Piazza del Campo Travel GuideIntroduction
The Piazza del Campo is the historic center of Siena and its main public space. It is considered by many as one of Europe’s greatest medieval squares and is known for its beautiful architecture which has served as the backdrop for many a beautiful photograph or painting.
The piazza itself is shaped like a shell and is paved in red brick. From here, eleven streets radiate into the rest of the city, which is why many consider it to be the heart of Siena. Other than its postcard-perfect looks, however, the Piazza is also the venue for one of the city’s main attractions, the Palio di Siena horse races which are held twice a year.
It wasn’t always the lovely piazza that we know it as, though. In fact, the area where it is now located was formerly a medieval marketplace. As with most marketplaces, people from nearby communities and towns would gather and mingle here to trade and exchange news, particularly those from nearby Camollia, Castellare, and San Martino. Over time, these three communities would join together to form the city of Siena, which was then governed by the Council of Nine, or “Consiglio dei Nove.” It was the Council who was responsible for much of the development of the area, adding facilities and infrastructures to their new city.
Nowadays, the Piazza remains Siena’s social and civic center, and it isn’t uncommon to find people having picnics and relaxing on the pavement. It is also one of the city’s tourist hotspot as many of Siena’s main attractions can be found just at the perimeter of the Piazza, alongside coffee bars and restaurants.
What to See
Torre del Mangia (Mangia Tower) One of the most recognizable landmarks in Siena, the Torre del Mangia stands at a dizzying 102 meters tall. It was built between 1325 and 1348 by the brothers Francesco and Muccio di Rinaldo, and was most likely finished in white travertine by Agostino di Giovanni.
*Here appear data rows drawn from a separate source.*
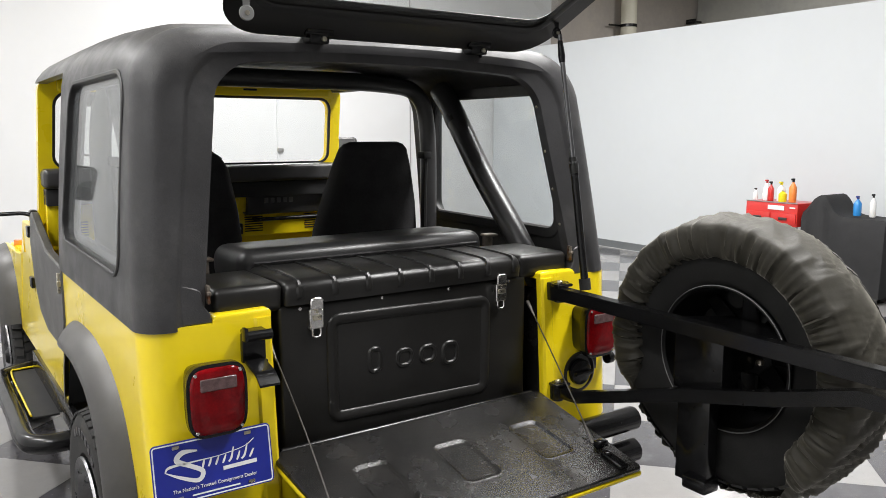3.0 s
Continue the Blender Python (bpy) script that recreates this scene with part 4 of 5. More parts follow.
for i, (x0, r0) in enumerate(prof):
    row = []
    hem = max(0.0, 1 - (i / 6.5) ** 1.3) if i < 7 else 0.0
    for k in range(N):
        a = k * math.tau / N
        x, r = x0, r0
        wrap = max(0.0, min(1.0, (math.sin(a) + 0.62 + 0.62 * max(0.0, -math.cos(a))) / 0.40))
        wrap = wrap * wrap * (3 - 2 * wrap)
        if i < 9:
            # low down the hem has ridden up on to the tread
            x, r = x + (0.606 + 0.004 * i - x) * (1 - wrap), r + (0.390 + 0.0012 * i - r) * (1 - wrap)
        r -= (0.012 * max(0.0, math.cos(a)) + 0.005 * max(0.0, math.sin(a))) * max(0.0, min(1.0, (i - 12) / 6))
        rel = cover_relief(a, x, hem * (0.35 + 0.65 * wrap)) if i < 29 else 0.0
        peak = (1 - abs(math.sin(15.5 * a + 2.5 * noise.noise(Vector((4 * math.cos(a), 4 * math.sin(a), 40)))))) ** 1.5
        rel += wrap * math.exp(-((i - 7) / 1.9) ** 2) * (0.0055 * peak - 0.0015)
        sag = 0.004 * max(0.0, -math.sin(a)) * (1 if 3 < i < 27 else 0)
        out = 0.0012 * noise.noise(Vector((r * 9 * math.cos(a), r * 9 * math.sin(a), 5))) if 24 < i < 30 else 0.0
        flat = 0.55 if i < 6 else 1.0
        # the seam runs askew: nearer to the middle of the tread at the top
        x -= 0.046 * max(-0.15, math.sin(a)) * (max(0.0, (i - 8) / (SEAM_AT - 8)) if i <= SEAM_AT else max(0.0, 1 - (i - SEAM_AT) / 7))
        row.append(spare_put(x - (rel * 0.9 if i < 7 else 0.0) + out, (r + rel * flat + sag) * math.cos(a), (r + rel * flat + sag) * math.sin(a)))
    rows.append(row)
rings = [loop_verts(bm, r) for r in rows]
for i, (p, q) in enumerate(zip(rings, rings[1:])):
    before = len(bm.faces)
    bridge(bm, p, q)
    bm.faces.ensure_lookup_table()
    if i >= len(HEM) + len(TREAD) + 2:
        for j in range(before, len(bm.faces)):
            bm.faces[j].material_index = 1
bm.faces.new(rings[-1]).material_index = 1
COVER = part("tyre_cover", bm, CANVAS, SPARE, "wrinkled grey-green cloth tyre cover", angle=80)
COVER.data.materials.append(CANVAS_FACE)
# stitching along the seam between tread and face
seam_row = rows[SEAM_AT]
bm = bmesh.new()
line = []
for p in seam_row:
    away = Vector((0, p.y - SP.y, p.z - SP.z)).normalized()
    line.append([p + away * (0.0006 + 0.0013 * math.sin(q * math.tau / 5)) + Vector((0.0013 * math.cos(q * math.tau / 5), 0, 0)) for q in range(5)])
loops = [loop_verts(bm, r) for r in line]
for p, q in zip(loops, loops[1:] + loops[:1]):
    bridge(bm, p, q)
part("seam_stitching", bm, CABLE, COVER)


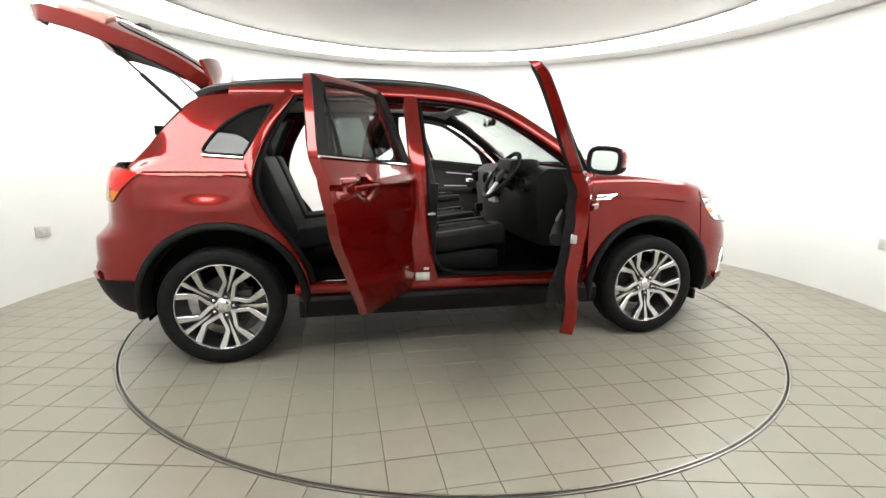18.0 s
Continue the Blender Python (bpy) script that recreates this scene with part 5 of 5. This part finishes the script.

Inside the tower can be found a bell that weighs around 6700 kilos, called “Sunto.” It was installed in 1666.
The tower’s name literally translates to “Tower of Eating,” and according to local legend, this name takes after the tower’s first owner, the sculptor Giovanni di Balduccio whose nickname was “il mangiaguadagni” mostly because he tended to squander his money on food because he loved eating so much.
Palazzo Comunale (Palazzo Pubblico)
Located at the bottom of the piazza, and at the base of the Torre del Mangia is the 13th century structure known as the Palazzo Comunale. It was built to be the piazza’s centerpiece and is regarded by many as “one of the most graceful Gothic buildings” in Italy. It also serves as home to the Museo Civico.
Fonte Gaia (Gaia Fountain)
According to local historians, it took eight years of backbreaking labor before water was finally routed to the Piazza del Campo in 1342. There was much celebration over this achievement, and to commemorate the event, the “Joyful Fountain” was constructed.
The original fountain was replaced in 1419 by one created by the Renaissance sculptor Jacopo della Quercia, and this version is regarded as an important work of art from that era that was representative of both the Gothic and the Renaissance styles. His fountain sculpture was also considered ahead of his time as it included nude female figures in a public space that did not represent either Eve or a repentant saint.
Unfortunately, this fountain was also removed in the 1800s and replaced by a copy made by Tito Sarrocchi which excluded the female nudes found in della Quercia’s version as the Council at the time found it to be too indecent to be put on display in a piazza. Don’t worry, however, as della Quercia’s work, though severely weathered, is kept safe at the nearby Santa Maria della Scala museum where it can continue to be viewed by the public.
Other Points of Interest
- Cappella di Piazza
- Palazzo Chigi-Zondadari
- Palazzo Sansedoni
- Loggia della Mercanzia
- Casa De Metz
- Costarella dei Barbieri
- Palazzo d’Elci
Tips and Advice
- It is possible to climb to the top of the Torre del Mangio. However, be aware that it will be a steep trek to the top as the tower has about 500 steps or so. Wear comfortable shoes if you plan to climb the tower. It will be all worth it, however, as at the top can be seen a breathtaking panorama of the city.
- For safety reasons, only 30 people are allowed to be in the tower at any one time, so if you don’t want to wait too long for your turn to climb the tower, it may be a good idea to visit during the low season.
- Admission to the Palazzo Comunale’s ground level central courtyard is free.